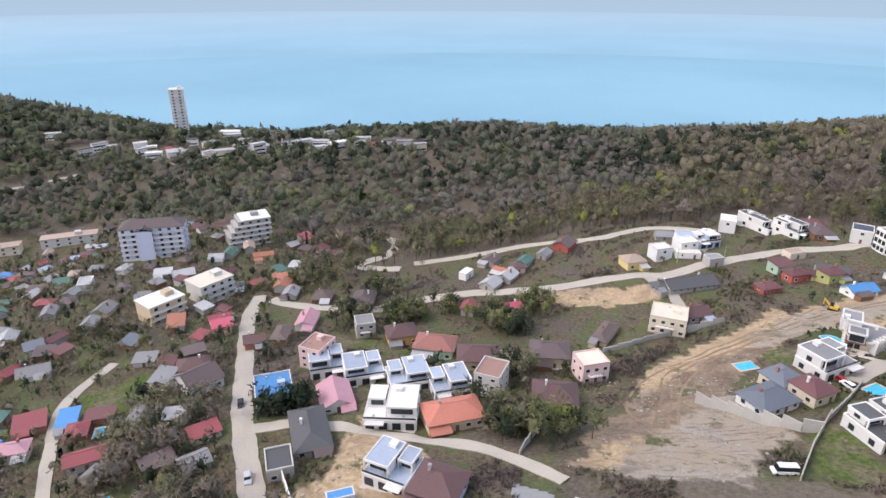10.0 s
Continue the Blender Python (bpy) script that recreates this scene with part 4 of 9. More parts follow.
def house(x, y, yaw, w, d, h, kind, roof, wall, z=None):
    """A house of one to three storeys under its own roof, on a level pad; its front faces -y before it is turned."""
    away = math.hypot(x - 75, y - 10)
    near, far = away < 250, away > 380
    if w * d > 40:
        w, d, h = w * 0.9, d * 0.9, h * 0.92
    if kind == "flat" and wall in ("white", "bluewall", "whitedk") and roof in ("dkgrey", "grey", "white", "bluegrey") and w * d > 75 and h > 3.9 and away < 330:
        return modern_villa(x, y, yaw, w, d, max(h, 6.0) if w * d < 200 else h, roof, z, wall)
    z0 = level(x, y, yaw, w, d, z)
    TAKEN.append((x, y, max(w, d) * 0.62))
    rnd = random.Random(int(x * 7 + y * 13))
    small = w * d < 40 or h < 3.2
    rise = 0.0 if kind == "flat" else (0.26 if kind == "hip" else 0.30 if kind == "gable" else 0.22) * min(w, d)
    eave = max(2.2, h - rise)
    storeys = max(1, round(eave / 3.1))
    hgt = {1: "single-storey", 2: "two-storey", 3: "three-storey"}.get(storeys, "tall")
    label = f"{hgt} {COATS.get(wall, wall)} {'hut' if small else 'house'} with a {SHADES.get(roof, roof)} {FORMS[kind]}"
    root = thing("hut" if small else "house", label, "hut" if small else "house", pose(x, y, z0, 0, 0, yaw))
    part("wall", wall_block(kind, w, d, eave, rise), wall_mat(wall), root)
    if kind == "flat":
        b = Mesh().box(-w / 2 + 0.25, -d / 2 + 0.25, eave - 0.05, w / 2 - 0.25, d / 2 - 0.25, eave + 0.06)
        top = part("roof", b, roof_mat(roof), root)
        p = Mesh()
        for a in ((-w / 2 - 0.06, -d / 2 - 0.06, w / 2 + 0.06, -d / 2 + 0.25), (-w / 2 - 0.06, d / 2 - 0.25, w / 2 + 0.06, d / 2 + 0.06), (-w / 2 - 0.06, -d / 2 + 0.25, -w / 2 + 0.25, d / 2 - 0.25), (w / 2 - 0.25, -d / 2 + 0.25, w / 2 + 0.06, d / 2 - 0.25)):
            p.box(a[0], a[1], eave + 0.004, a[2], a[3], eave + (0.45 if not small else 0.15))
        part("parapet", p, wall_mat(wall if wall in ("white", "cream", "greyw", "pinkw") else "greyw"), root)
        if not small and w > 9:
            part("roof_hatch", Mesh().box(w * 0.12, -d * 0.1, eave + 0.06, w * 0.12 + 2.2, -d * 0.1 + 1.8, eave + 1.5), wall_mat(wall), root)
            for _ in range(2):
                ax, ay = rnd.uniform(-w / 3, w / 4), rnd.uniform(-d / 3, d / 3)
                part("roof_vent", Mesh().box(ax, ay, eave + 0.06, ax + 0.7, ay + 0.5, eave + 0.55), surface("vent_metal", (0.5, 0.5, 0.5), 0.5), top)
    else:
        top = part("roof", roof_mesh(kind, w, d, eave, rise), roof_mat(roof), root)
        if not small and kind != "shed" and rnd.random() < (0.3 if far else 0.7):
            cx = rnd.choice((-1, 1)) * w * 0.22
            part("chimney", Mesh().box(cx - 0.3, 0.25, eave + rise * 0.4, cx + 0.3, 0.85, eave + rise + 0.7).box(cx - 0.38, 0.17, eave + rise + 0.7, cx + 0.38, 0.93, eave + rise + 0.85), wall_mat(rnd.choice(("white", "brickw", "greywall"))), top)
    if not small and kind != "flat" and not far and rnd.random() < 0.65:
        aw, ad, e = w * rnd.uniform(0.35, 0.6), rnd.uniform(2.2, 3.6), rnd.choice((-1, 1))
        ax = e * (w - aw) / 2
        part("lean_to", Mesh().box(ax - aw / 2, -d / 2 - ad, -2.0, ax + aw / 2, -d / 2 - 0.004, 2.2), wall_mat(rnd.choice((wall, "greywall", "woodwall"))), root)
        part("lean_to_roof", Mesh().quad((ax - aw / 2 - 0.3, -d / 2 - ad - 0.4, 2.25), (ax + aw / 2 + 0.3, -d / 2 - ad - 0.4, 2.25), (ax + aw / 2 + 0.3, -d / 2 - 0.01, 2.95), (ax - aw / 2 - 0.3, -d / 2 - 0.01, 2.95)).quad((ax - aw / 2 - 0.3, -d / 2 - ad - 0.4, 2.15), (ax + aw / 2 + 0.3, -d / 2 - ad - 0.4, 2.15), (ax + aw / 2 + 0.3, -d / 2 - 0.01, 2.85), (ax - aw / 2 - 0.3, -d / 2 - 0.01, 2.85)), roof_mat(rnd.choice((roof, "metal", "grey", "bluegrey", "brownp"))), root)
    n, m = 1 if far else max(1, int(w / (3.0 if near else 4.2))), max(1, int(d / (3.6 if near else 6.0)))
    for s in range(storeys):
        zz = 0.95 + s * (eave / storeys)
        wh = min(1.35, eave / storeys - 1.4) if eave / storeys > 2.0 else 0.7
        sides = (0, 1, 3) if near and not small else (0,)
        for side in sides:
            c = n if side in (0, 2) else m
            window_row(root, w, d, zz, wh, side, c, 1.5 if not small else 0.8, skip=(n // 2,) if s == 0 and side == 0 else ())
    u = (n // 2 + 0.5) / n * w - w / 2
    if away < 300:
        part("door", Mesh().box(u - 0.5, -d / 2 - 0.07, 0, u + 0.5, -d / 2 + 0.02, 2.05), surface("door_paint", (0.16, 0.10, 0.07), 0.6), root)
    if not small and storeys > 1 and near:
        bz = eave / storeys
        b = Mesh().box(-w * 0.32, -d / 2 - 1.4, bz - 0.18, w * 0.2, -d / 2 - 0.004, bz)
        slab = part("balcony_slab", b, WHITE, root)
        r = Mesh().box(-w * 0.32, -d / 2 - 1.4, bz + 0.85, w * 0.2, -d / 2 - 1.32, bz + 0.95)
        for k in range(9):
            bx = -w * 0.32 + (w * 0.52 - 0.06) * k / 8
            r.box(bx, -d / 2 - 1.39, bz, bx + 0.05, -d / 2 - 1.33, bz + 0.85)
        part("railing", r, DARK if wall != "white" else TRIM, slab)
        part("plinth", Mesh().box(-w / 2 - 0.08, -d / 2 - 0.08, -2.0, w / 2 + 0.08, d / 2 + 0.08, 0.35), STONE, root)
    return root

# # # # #

Given exercise: Reproduce each line exactly, please, except for any pictures.

Finished answer:
10.0 s
Continue the Blender Python (bpy) script that recreates this scene with part 4 of 9. More parts follow.
def house(x, y, yaw, w, d, h, kind, roof, wall, z=None):
    """A house of one to three storeys under its own roof, on a level pad; its front faces -y before it is turned."""
    away = math.hypot(x - 75, y - 10)
    near, far = away < 250, away > 380
    if w * d > 40:
        w, d, h = w * 0.9, d * 0.9, h * 0.92
    if kind == "flat" and wall in ("white", "bluewall", "whitedk") and roof in ("dkgrey", "grey", "white", "bluegrey") and w * d > 75 and h > 3.9 and away < 330:
        return modern_villa(x, y, yaw, w, d, max(h, 6.0) if w * d < 200 else h, roof, z, wall)
    z0 = level(x, y, yaw, w, d, z)
    TAKEN.append((x, y, max(w, d) * 0.62))
    rnd = random.Random(int(x * 7 + y * 13))
    small = w * d < 40 or h < 3.2
    rise = 0.0 if kind == "flat" else (0.26 if kind == "hip" else 0.30 if kind == "gable" else 0.22) * min(w, d)
    eave = max(2.2, h - rise)
    storeys = max(1, round(eave / 3.1))
    hgt = {1: "single-storey", 2: "two-storey", 3: "three-storey"}.get(storeys, "tall")
    label = f"{hgt} {COATS.get(wall, wall)} {'hut' if small else 'house'} with a {SHADES.get(roof, roof)} {FORMS[kind]}"
    root = thing("hut" if small else "house", label, "hut" if small else "house", pose(x, y, z0, 0, 0, yaw))
    part("wall", wall_block(kind, w, d, eave, rise), wall_mat(wall), root)
    if kind == "flat":
        b = Mesh().box(-w / 2 + 0.25, -d / 2 + 0.25, eave - 0.05, w / 2 - 0.25, d / 2 - 0.25, eave + 0.06)
        top = part("roof", b, roof_mat(roof), root)
        p = Mesh()
        for a in ((-w / 2 - 0.06, -d / 2 - 0.06, w / 2 + 0.06, -d / 2 + 0.25), (-w / 2 - 0.06, d / 2 - 0.25, w / 2 + 0.06, d / 2 + 0.06), (-w / 2 - 0.06, -d / 2 + 0.25, -w / 2 + 0.25, d / 2 - 0.25), (w / 2 - 0.25, -d / 2 + 0.25, w / 2 + 0.06, d / 2 - 0.25)):
            p.box(a[0], a[1], eave + 0.004, a[2], a[3], eave + (0.45 if not small else 0.15))
        part("parapet", p, wall_mat(wall if wall in ("white", "cream", "greyw", "pinkw") else "greyw"), root)
        if not small and w > 9:
            part("roof_hatch", Mesh().box(w * 0.12, -d * 0.1, eave + 0.06, w * 0.12 + 2.2, -d * 0.1 + 1.8, eave + 1.5), wall_mat(wall), root)
            for _ in range(2):
                ax, ay = rnd.uniform(-w / 3, w / 4), rnd.uniform(-d / 3, d / 3)
                part("roof_vent", Mesh().box(ax, ay, eave + 0.06, ax + 0.7, ay + 0.5, eave + 0.55), surface("vent_metal", (0.5, 0.5, 0.5), 0.5), top)
    else:
        top = part("roof", roof_mesh(kind, w, d, eave, rise), roof_mat(roof), root)
        if not small and kind != "shed" and rnd.random() < (0.3 if far else 0.7):
            cx = rnd.choice((-1, 1)) * w * 0.22
            part("chimney", Mesh().box(cx - 0.3, 0.25, eave + rise * 0.4, cx + 0.3, 0.85, eave + rise + 0.7).box(cx - 0.38, 0.17, eave + rise + 0.7, cx + 0.38, 0.93, eave + rise + 0.85), wall_mat(rnd.choice(("white", "brickw", "greywall"))), top)
    if not small and kind != "flat" and not far and rnd.random() < 0.65:
        aw, ad, e = w * rnd.uniform(0.35, 0.6), rnd.uniform(2.2, 3.6), rnd.choice((-1, 1))
        ax = e * (w - aw) / 2
        part("lean_to", Mesh().box(ax - aw / 2, -d / 2 - ad, -2.0, ax + aw / 2, -d / 2 - 0.004, 2.2), wall_mat(rnd.choice((wall, "greywall", "woodwall"))), root)
        part("lean_to_roof", Mesh().quad((ax - aw / 2 - 0.3, -d / 2 - ad - 0.4, 2.25), (ax + aw / 2 + 0.3, -d / 2 - ad - 0.4, 2.25), (ax + aw / 2 + 0.3, -d / 2 - 0.01, 2.95), (ax - aw / 2 - 0.3, -d / 2 - 0.01, 2.95)).quad((ax - aw / 2 - 0.3, -d / 2 - ad - 0.4, 2.15), (ax + aw / 2 + 0.3, -d / 2 - ad - 0.4, 2.15), (ax + aw / 2 + 0.3, -d / 2 - 0.01, 2.85), (ax - aw / 2 - 0.3, -d / 2 - 0.01, 2.85)), roof_mat(rnd.choice((roof, "metal", "grey", "bluegrey", "brownp"))), root)
    n, m = 1 if far else max(1, int(w / (3.0 if near else 4.2))), max(1, int(d / (3.6 if near else 6.0)))
    for s in range(storeys):
        zz = 0.95 + s * (eave / storeys)
        wh = min(1.35, eave / storeys - 1.4) if eave / storeys > 2.0 else 0.7
        sides = (0, 1, 3) if near and not small else (0,)
        for side in sides:
            c = n if side in (0, 2) else m
            window_row(root, w, d, zz, wh, side, c, 1.5 if not small else 0.8, skip=(n // 2,) if s == 0 and side == 0 else ())
    u = (n // 2 + 0.5) / n * w - w / 2
    if away < 300:
        part("door", Mesh().box(u - 0.5, -d / 2 - 0.07, 0, u + 0.5, -d / 2 + 0.02, 2.05), surface("door_paint", (0.16, 0.10, 0.07), 0.6), root)
    if not small and storeys > 1 and near:
        bz = eave / storeys
        b = Mesh().box(-w * 0.32, -d / 2 - 1.4, bz - 0.18, w * 0.2, -d / 2 - 0.004, bz)
        slab = part("balcony_slab", b, WHITE, root)
        r = Mesh().box(-w * 0.32, -d / 2 - 1.4, bz + 0.85, w * 0.2, -d / 2 - 1.32, bz + 0.95)
        for k in range(9):
            bx = -w * 0.32 + (w * 0.52 - 0.06) * k / 8
            r.box(bx, -d / 2 - 1.39, bz, bx + 0.05, -d / 2 - 1.33, bz + 0.85)
        part("railing", r, DARK if wall != "white" else TRIM, slab)
        part("plinth", Mesh().box(-w / 2 - 0.08, -d / 2 - 0.08, -2.0, w / 2 + 0.08, d / 2 + 0.08, 0.35), STONE, root)
    return root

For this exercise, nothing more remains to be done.